Material supplied:
┄┄┄┄┄┄┄┄┄┄
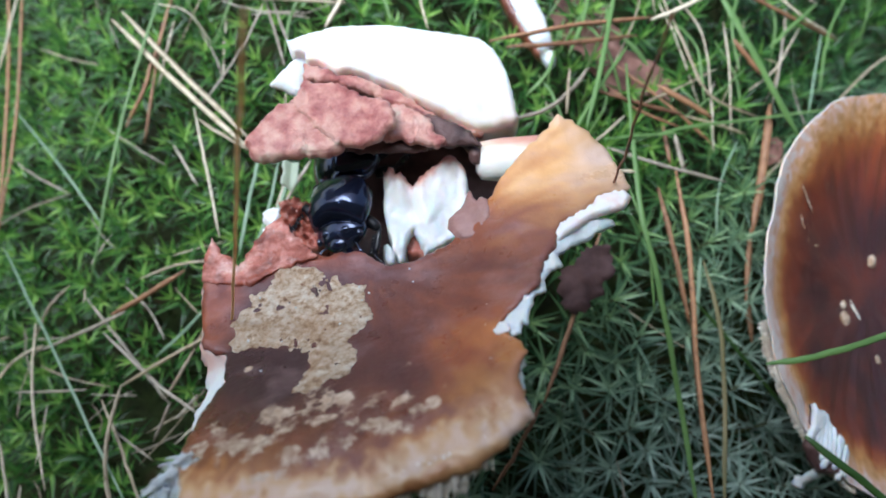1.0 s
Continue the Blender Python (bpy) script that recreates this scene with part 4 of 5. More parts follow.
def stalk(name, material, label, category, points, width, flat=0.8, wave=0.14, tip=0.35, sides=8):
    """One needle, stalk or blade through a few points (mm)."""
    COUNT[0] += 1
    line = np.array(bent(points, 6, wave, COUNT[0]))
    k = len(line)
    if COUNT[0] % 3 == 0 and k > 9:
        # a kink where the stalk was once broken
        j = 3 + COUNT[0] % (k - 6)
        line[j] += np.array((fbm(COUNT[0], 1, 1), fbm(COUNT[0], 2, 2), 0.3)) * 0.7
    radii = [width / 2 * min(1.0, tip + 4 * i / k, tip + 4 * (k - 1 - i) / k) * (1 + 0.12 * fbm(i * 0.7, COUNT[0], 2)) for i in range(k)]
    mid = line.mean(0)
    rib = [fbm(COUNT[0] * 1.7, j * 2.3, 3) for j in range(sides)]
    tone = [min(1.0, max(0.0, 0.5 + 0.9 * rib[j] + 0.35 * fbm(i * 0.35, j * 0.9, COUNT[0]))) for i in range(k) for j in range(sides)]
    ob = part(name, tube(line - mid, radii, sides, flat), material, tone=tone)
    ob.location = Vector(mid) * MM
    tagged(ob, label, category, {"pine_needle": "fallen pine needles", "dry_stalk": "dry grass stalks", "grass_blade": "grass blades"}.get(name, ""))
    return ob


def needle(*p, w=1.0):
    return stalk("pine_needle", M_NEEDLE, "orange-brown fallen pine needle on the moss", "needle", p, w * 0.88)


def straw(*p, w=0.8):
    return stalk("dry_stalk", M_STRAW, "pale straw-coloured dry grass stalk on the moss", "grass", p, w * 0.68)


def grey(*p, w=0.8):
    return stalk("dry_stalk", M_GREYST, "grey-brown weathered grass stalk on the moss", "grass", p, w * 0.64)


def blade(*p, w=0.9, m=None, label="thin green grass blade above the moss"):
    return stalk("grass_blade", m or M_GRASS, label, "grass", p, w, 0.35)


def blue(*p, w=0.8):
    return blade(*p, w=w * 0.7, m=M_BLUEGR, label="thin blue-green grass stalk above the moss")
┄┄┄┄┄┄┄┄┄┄
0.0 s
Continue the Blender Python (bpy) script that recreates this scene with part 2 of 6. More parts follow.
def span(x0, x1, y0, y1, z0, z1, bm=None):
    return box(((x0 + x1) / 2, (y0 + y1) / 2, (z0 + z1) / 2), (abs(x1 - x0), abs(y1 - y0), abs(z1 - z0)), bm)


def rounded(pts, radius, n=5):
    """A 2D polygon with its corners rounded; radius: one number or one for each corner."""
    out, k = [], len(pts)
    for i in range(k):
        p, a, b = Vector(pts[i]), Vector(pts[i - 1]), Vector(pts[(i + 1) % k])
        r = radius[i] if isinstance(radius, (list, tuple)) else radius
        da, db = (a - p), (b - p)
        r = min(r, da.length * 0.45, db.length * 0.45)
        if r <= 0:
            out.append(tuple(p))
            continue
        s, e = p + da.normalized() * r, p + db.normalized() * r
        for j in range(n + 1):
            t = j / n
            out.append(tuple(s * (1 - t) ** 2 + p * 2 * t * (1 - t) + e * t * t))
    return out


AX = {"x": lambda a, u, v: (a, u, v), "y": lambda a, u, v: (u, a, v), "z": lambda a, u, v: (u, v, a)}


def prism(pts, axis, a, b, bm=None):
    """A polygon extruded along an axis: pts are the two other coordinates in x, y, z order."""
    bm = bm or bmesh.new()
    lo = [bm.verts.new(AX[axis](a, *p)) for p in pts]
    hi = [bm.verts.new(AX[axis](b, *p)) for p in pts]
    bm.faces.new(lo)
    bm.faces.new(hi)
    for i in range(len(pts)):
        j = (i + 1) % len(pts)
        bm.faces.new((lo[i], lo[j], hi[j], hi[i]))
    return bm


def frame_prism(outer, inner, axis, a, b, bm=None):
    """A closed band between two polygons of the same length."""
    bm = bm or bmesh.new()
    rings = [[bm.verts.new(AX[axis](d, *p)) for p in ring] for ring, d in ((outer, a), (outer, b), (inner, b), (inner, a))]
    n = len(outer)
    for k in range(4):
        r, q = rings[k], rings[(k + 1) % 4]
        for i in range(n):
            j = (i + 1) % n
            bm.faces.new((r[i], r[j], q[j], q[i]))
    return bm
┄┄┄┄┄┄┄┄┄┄
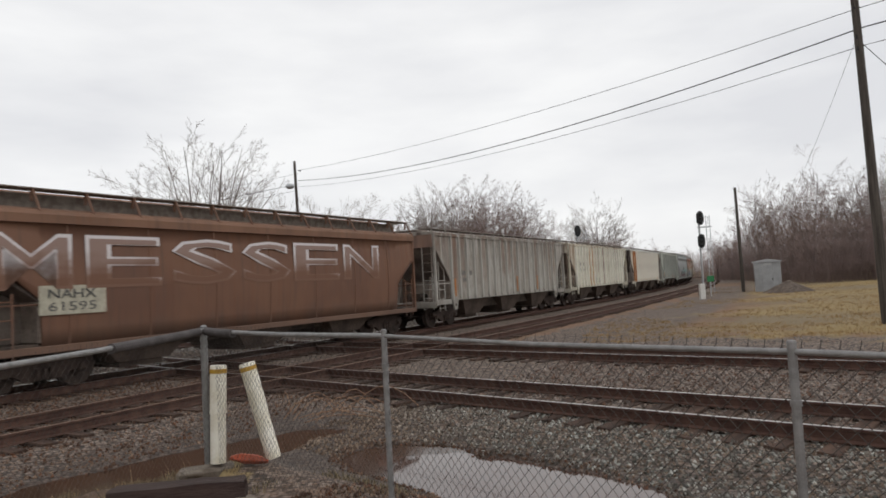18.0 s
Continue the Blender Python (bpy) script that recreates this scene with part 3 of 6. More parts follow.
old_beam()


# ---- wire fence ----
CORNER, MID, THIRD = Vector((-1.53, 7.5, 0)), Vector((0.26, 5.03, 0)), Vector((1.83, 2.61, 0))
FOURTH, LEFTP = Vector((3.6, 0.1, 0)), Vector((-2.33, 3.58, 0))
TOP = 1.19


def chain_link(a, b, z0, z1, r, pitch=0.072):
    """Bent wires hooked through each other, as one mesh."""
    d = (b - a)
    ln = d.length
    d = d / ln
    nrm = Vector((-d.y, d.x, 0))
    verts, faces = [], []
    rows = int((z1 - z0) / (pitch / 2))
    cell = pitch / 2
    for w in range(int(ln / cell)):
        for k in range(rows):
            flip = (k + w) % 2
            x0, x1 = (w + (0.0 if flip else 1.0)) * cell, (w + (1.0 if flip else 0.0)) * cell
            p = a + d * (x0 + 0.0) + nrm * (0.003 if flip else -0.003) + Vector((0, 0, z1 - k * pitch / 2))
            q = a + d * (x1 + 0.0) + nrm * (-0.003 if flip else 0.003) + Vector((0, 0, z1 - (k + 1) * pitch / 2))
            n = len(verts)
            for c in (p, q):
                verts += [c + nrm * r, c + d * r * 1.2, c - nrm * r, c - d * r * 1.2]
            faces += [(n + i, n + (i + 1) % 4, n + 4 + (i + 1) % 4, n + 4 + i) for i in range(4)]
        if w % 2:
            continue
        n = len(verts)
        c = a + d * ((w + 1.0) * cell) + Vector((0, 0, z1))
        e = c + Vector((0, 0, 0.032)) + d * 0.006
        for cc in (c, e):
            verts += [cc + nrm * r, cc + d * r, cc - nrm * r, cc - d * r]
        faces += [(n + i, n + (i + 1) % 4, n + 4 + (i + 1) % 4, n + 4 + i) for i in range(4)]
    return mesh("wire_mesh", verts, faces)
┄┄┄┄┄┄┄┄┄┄
The problem:
Search the lines for the string "this" and copy every line that has it.

Exercise response:
Continue the Blender Python (bpy) script that recreates this scene with part 4 of 5. More parts follow.
Continue the Blender Python (bpy) script that recreates this scene with part 2 of 6. More parts follow.
Continue the Blender Python (bpy) script that recreates this scene with part 3 of 6. More parts follow.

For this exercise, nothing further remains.